» **Dataset records**:
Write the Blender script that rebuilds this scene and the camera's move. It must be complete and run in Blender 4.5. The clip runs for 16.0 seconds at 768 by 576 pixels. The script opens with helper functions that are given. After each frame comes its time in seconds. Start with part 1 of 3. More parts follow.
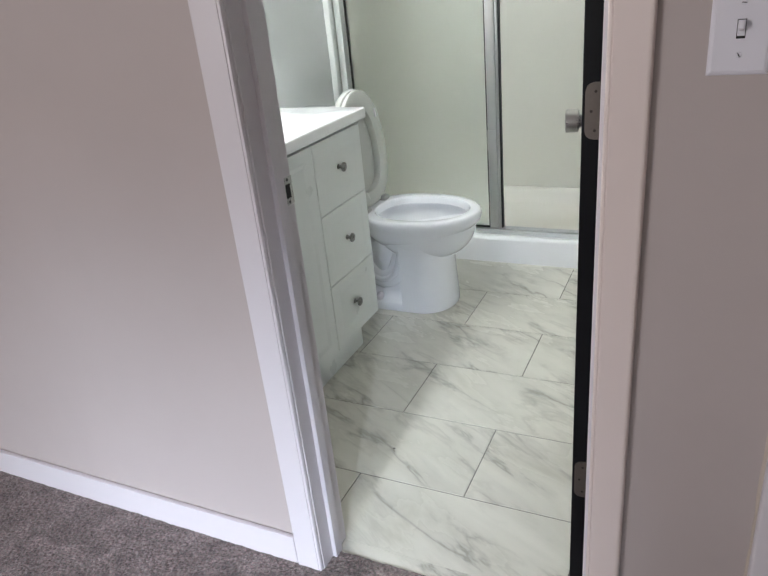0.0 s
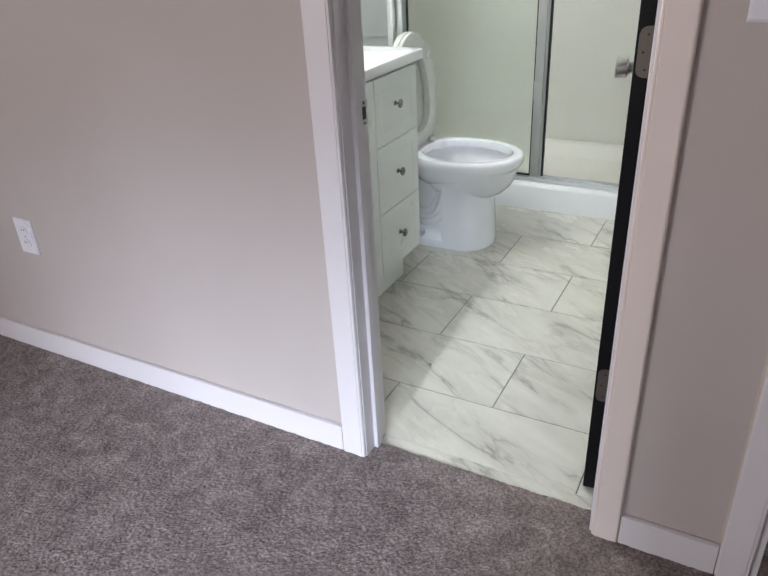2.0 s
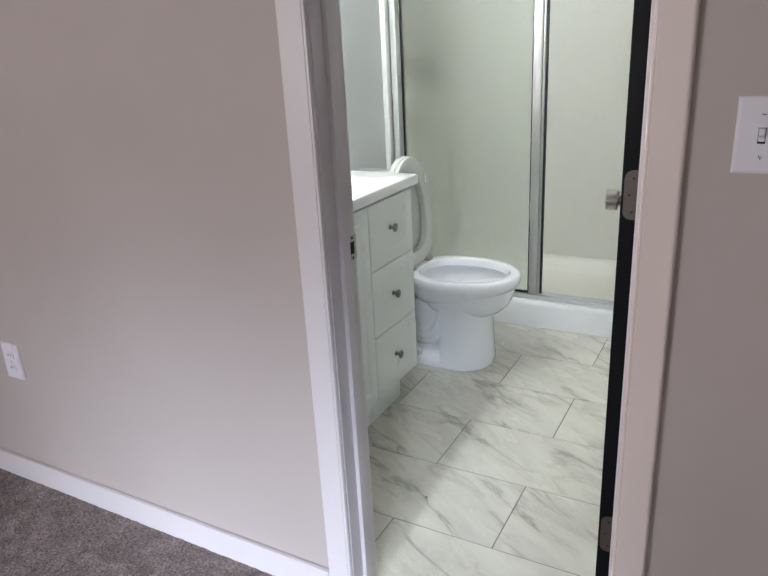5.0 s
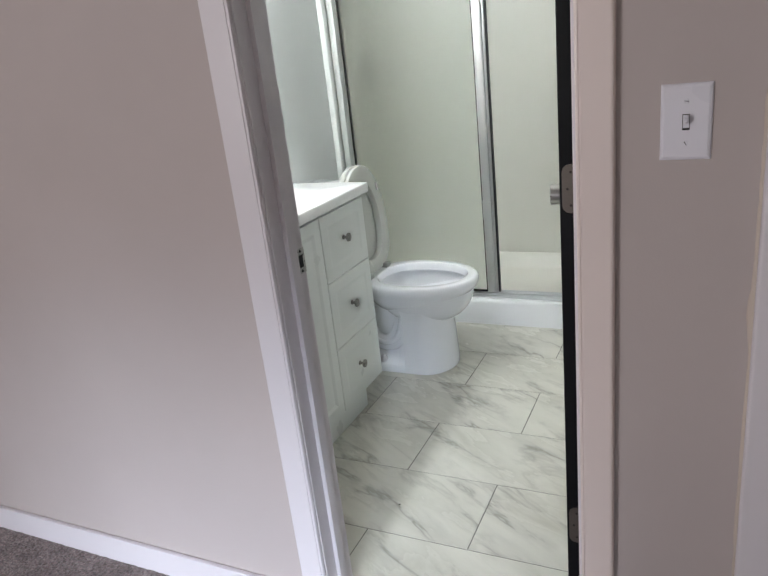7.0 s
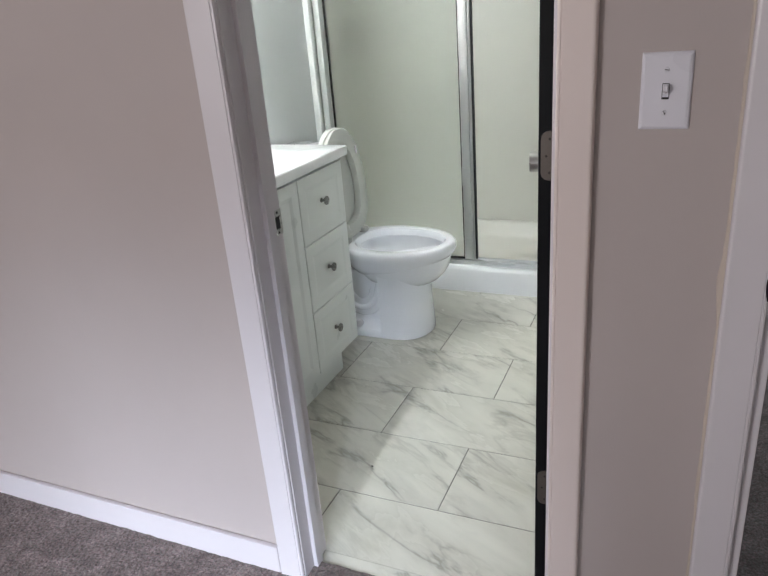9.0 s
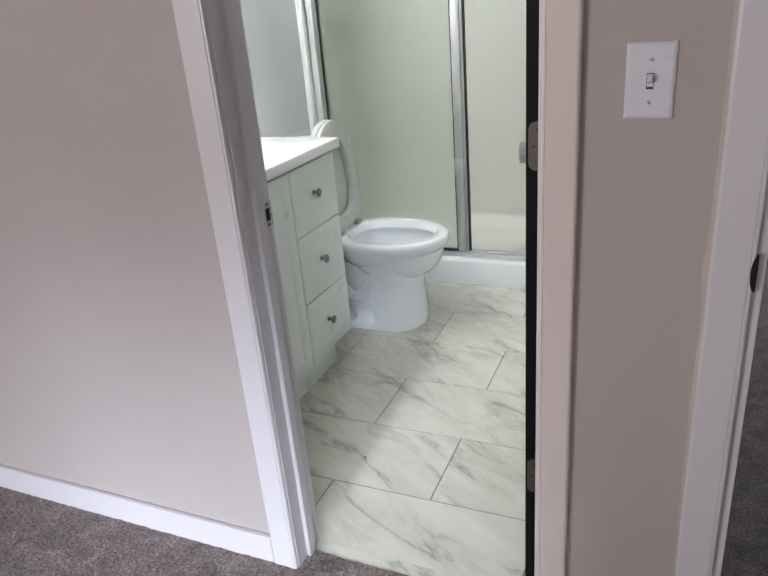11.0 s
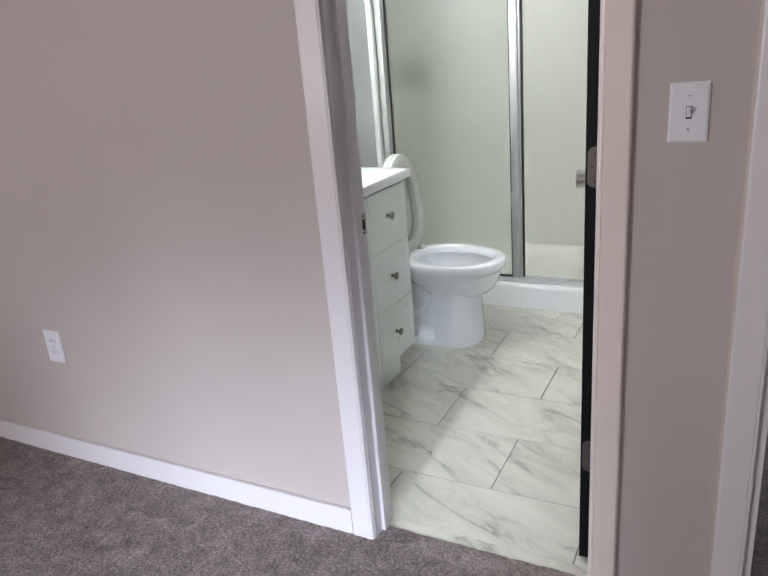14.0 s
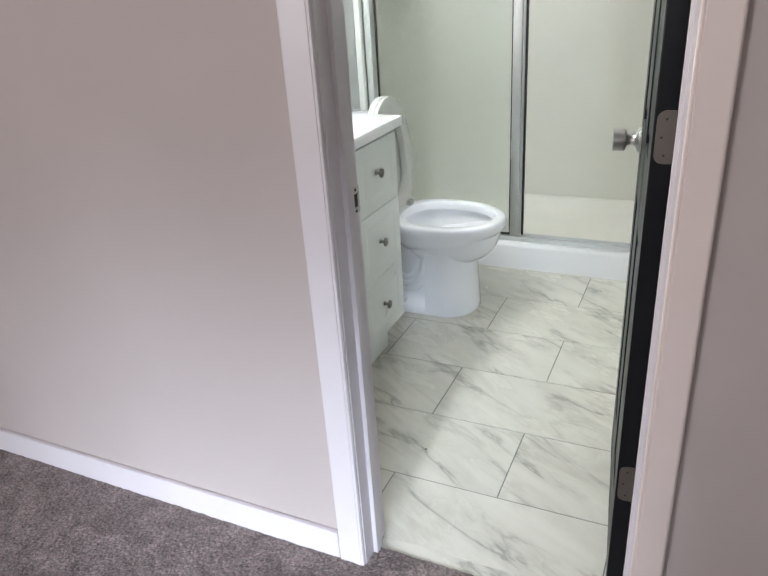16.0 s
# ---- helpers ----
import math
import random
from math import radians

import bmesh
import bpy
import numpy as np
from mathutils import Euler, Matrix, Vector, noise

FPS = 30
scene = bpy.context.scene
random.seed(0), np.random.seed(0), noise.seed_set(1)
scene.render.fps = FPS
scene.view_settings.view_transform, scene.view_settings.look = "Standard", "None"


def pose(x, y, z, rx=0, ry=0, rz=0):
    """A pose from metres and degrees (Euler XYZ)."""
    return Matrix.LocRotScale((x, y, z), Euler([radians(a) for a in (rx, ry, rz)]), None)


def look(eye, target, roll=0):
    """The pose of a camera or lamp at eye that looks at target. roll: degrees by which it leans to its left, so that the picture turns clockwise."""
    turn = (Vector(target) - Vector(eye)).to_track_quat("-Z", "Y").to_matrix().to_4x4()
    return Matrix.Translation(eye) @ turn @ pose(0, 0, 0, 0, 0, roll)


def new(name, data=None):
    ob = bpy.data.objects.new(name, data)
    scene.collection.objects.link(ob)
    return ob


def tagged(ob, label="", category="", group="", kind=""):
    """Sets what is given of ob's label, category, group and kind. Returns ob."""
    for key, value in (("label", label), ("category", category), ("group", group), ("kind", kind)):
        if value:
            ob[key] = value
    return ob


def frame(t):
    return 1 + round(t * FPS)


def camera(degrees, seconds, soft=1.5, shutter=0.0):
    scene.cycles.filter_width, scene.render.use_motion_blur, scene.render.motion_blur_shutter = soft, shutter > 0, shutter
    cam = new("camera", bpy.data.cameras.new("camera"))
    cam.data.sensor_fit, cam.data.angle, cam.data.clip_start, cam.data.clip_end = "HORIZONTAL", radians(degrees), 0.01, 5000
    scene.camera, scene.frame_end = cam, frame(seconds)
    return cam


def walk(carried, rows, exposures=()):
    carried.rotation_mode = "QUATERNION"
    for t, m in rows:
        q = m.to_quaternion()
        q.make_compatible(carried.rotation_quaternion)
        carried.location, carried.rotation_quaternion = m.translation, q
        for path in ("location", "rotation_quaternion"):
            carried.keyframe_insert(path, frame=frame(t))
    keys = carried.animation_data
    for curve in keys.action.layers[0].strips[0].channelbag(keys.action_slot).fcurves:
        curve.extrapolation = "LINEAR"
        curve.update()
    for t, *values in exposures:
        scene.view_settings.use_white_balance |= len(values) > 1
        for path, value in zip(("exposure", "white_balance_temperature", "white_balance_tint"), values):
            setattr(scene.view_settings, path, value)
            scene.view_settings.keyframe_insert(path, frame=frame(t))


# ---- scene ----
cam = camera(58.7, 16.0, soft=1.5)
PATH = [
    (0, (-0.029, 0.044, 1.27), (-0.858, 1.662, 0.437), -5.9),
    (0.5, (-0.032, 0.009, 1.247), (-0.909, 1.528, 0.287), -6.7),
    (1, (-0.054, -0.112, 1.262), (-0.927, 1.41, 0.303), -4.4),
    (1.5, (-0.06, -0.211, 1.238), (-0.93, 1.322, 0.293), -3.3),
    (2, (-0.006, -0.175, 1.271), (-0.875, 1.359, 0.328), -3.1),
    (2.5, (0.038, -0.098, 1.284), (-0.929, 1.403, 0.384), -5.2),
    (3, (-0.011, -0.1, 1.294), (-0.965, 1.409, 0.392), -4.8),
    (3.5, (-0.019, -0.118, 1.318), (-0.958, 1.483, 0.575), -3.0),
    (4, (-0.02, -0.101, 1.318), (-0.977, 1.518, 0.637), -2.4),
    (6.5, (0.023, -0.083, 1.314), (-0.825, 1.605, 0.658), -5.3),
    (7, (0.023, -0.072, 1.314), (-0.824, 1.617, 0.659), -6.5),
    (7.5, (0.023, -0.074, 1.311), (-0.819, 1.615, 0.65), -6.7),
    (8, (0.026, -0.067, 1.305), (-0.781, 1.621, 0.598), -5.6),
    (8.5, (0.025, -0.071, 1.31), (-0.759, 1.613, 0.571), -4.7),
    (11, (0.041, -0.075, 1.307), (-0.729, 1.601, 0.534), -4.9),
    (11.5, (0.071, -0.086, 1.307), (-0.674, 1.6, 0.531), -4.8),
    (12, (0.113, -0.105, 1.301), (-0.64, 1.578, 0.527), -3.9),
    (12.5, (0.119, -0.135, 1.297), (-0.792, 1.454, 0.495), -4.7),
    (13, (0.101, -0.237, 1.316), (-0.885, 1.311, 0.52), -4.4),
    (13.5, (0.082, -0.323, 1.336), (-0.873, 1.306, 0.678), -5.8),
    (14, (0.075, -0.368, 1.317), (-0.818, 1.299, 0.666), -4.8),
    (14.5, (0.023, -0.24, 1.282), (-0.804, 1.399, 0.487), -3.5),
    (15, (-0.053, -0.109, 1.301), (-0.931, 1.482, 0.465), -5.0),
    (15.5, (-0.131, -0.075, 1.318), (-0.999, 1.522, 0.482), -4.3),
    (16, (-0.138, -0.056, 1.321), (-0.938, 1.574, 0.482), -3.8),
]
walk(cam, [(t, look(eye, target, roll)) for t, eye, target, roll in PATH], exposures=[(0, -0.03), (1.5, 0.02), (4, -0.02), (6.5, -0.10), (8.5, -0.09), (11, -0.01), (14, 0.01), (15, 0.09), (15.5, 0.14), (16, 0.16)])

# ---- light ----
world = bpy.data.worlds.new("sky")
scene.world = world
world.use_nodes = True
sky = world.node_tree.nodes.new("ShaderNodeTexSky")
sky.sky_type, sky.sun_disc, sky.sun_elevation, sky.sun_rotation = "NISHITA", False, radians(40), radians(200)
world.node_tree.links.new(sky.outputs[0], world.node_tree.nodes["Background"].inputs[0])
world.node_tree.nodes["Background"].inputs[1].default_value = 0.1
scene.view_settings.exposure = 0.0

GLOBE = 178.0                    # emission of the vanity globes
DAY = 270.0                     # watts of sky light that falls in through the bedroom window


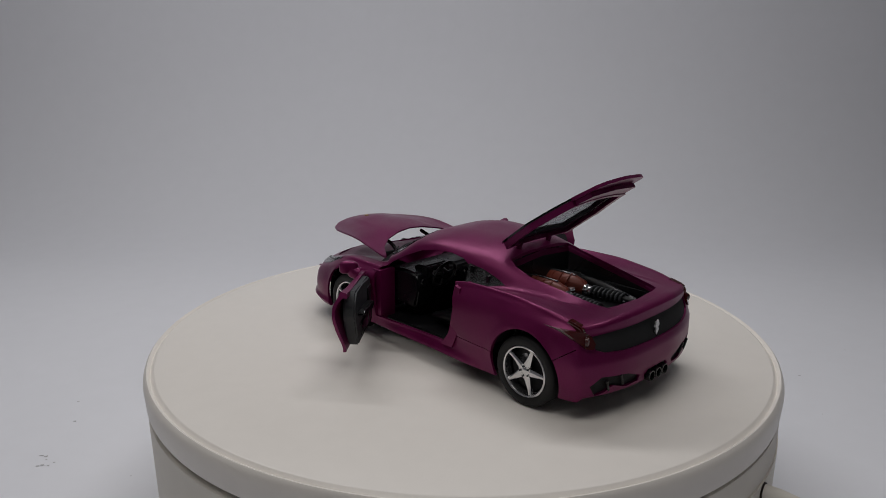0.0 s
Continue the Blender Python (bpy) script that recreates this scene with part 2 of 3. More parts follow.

» **What this task involves**: Transcribe the lines beginning at the one that contains "random.seed(0), np.random.seed(0), noise.seed_set(1)" and ending at the one that contains "scene.view_settings.use_white_balance |= len(values)", with nothing added or left out.

» **Result of this exercise**:
random.seed(0), np.random.seed(0), noise.seed_set(1)
scene.render.fps = FPS
scene.view_settings.view_transform, scene.view_settings.look = "Standard", "None"


def pose(x, y, z, rx=0, ry=0, rz=0):
    """A pose from metres and degrees (Euler XYZ)."""
    return Matrix.LocRotScale((x, y, z), Euler([radians(a) for a in (rx, ry, rz)]), None)


def look(eye, target, roll=0):
    """The pose of a camera or lamp at eye that looks at target. roll: degrees by which it leans to its left, so that the picture turns clockwise."""
    turn = (Vector(target) - Vector(eye)).to_track_quat("-Z", "Y").to_matrix().to_4x4()
    return Matrix.Translation(eye) @ turn @ pose(0, 0, 0, 0, 0, roll)


def new(name, data=None):
    ob = bpy.data.objects.new(name, data)
    scene.collection.objects.link(ob)
    return ob


def tagged(ob, label="", category="", group="", kind=""):
    """Sets what is given of ob's label, category, group and kind. Returns ob."""
    for key, value in (("label", label), ("category", category), ("group", group), ("kind", kind)):
        if value:
            ob[key] = value
    return ob


def frame(t):
    return 1 + round(t * FPS)


def camera(degrees, seconds, soft=1.5, shutter=0.0):
    scene.cycles.filter_width, scene.render.use_motion_blur, scene.render.motion_blur_shutter = soft, shutter > 0, shutter
    cam = new("camera", bpy.data.cameras.new("camera"))
    cam.data.sensor_fit, cam.data.angle, cam.data.clip_start, cam.data.clip_end = "HORIZONTAL", radians(degrees), 0.01, 5000
    scene.camera, scene.frame_end = cam, frame(seconds)
    return cam


def walk(carried, rows, exposures=()):
    carried.rotation_mode = "QUATERNION"
    for t, m in rows:
        q = m.to_quaternion()
        q.make_compatible(carried.rotation_quaternion)
        carried.location, carried.rotation_quaternion = m.translation, q
        for path in ("location", "rotation_quaternion"):
            carried.keyframe_insert(path, frame=frame(t))
    keys = carried.animation_data
    for curve in keys.action.layers[0].strips[0].channelbag(keys.action_slot).fcurves:
        curve.extrapolation = "LINEAR"
        curve.update()
    for t, *values in exposures:
        scene.view_settings.use_white_balance |= len(values) > 1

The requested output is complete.